### Data entries
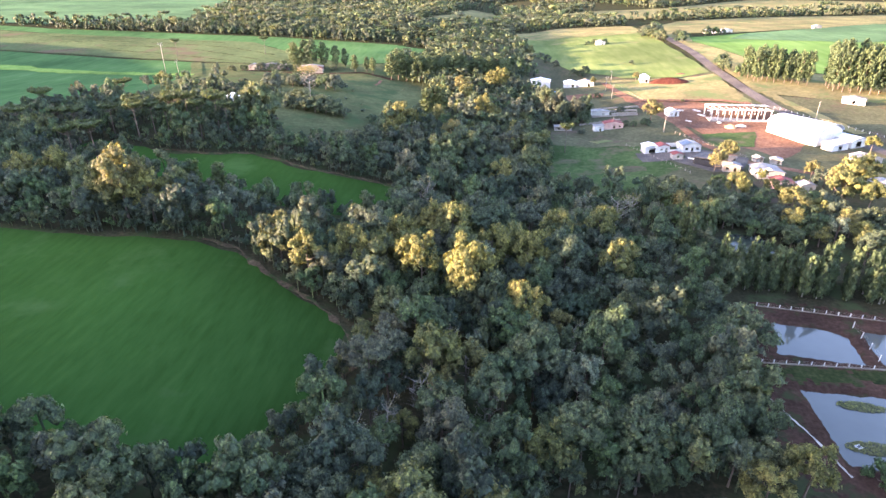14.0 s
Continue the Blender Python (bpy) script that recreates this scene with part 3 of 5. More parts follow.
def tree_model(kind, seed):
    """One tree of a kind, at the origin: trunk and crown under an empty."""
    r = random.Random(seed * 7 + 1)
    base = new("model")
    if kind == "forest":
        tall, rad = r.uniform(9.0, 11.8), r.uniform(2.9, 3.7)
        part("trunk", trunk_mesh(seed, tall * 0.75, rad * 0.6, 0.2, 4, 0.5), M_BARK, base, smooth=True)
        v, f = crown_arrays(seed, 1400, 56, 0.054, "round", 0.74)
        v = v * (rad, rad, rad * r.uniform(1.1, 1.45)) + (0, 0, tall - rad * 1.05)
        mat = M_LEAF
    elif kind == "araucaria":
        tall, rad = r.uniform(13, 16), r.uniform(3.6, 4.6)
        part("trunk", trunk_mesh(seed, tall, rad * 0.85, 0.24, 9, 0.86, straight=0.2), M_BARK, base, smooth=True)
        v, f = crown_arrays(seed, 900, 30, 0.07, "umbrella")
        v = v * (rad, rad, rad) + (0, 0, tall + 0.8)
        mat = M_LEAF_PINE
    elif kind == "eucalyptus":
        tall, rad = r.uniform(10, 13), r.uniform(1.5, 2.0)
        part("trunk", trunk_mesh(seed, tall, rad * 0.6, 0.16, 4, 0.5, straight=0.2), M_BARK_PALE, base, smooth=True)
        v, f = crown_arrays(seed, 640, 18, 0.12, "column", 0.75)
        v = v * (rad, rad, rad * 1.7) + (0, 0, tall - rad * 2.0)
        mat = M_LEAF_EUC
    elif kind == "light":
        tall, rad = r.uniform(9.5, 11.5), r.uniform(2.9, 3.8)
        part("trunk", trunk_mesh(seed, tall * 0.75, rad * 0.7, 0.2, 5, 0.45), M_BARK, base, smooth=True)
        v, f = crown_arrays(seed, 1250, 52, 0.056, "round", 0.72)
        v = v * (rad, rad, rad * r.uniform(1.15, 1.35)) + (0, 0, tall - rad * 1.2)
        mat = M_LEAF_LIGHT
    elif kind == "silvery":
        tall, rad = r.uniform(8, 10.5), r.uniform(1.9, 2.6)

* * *

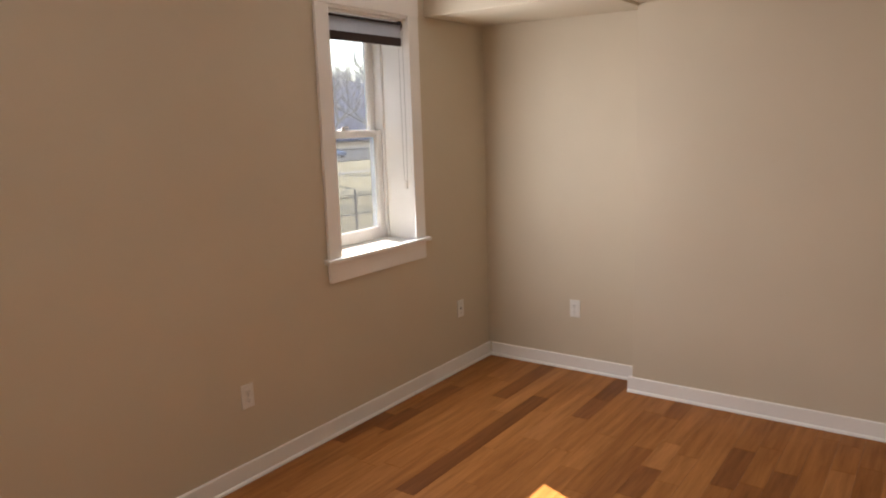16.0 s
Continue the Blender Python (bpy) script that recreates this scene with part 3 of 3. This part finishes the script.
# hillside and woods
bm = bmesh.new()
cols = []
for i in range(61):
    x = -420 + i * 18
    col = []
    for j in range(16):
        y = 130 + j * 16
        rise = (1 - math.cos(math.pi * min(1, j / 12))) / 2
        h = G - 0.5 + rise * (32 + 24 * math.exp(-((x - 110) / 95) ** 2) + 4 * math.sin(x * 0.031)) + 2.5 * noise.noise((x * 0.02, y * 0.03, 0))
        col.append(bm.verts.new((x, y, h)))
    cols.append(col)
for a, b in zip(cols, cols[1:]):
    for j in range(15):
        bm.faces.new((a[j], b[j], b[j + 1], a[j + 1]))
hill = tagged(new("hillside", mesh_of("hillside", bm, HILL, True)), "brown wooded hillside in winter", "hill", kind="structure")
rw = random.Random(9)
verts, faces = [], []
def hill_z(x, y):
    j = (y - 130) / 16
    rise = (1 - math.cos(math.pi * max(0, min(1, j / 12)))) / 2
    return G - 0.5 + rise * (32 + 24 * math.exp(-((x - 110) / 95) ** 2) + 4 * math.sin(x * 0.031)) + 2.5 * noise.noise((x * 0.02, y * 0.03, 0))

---

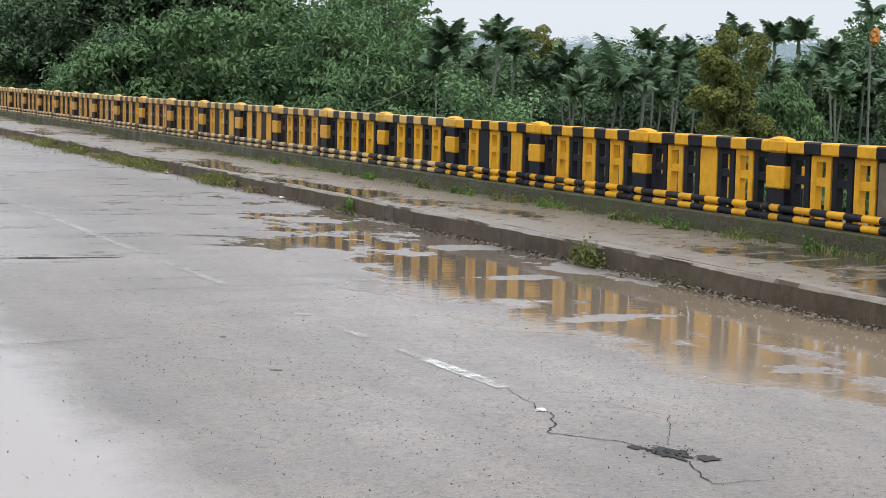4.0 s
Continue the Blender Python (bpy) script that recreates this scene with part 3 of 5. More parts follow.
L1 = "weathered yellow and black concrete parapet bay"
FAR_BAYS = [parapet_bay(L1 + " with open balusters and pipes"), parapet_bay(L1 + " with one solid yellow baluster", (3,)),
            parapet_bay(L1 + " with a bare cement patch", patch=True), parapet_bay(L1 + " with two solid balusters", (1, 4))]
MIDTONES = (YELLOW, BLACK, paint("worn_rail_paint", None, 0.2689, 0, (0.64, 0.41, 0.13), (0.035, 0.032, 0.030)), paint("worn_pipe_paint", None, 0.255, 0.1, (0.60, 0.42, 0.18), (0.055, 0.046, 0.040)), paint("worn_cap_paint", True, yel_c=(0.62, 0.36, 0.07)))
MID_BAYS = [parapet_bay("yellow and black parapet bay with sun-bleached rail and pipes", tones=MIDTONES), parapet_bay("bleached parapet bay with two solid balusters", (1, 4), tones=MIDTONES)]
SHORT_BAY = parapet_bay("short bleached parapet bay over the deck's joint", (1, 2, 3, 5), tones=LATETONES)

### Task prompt
Search the preceding listing for the word "with" and pull out every line that holds it.

### Expected output
Continue the Blender Python (bpy) script that recreates this scene with part 3 of 5. More parts follow.
Continue the Blender Python (bpy) script that recreates this scene with part 3 of 3. This part finishes the script.
Continue the Blender Python (bpy) script that recreates this scene with part 3 of 5. More parts follow.
FAR_BAYS = [parapet_bay(L1 + " with open balusters and pipes"), parapet_bay(L1 + " with one solid yellow baluster", (3,)),
            parapet_bay(L1 + " with a bare cement patch", patch=True), parapet_bay(L1 + " with two solid balusters", (1, 4))]
MID_BAYS = [parapet_bay("yellow and black parapet bay with sun-bleached rail and pipes", tones=MIDTONES), parapet_bay("bleached parapet bay with two solid balusters", (1, 4), tones=MIDTONES)]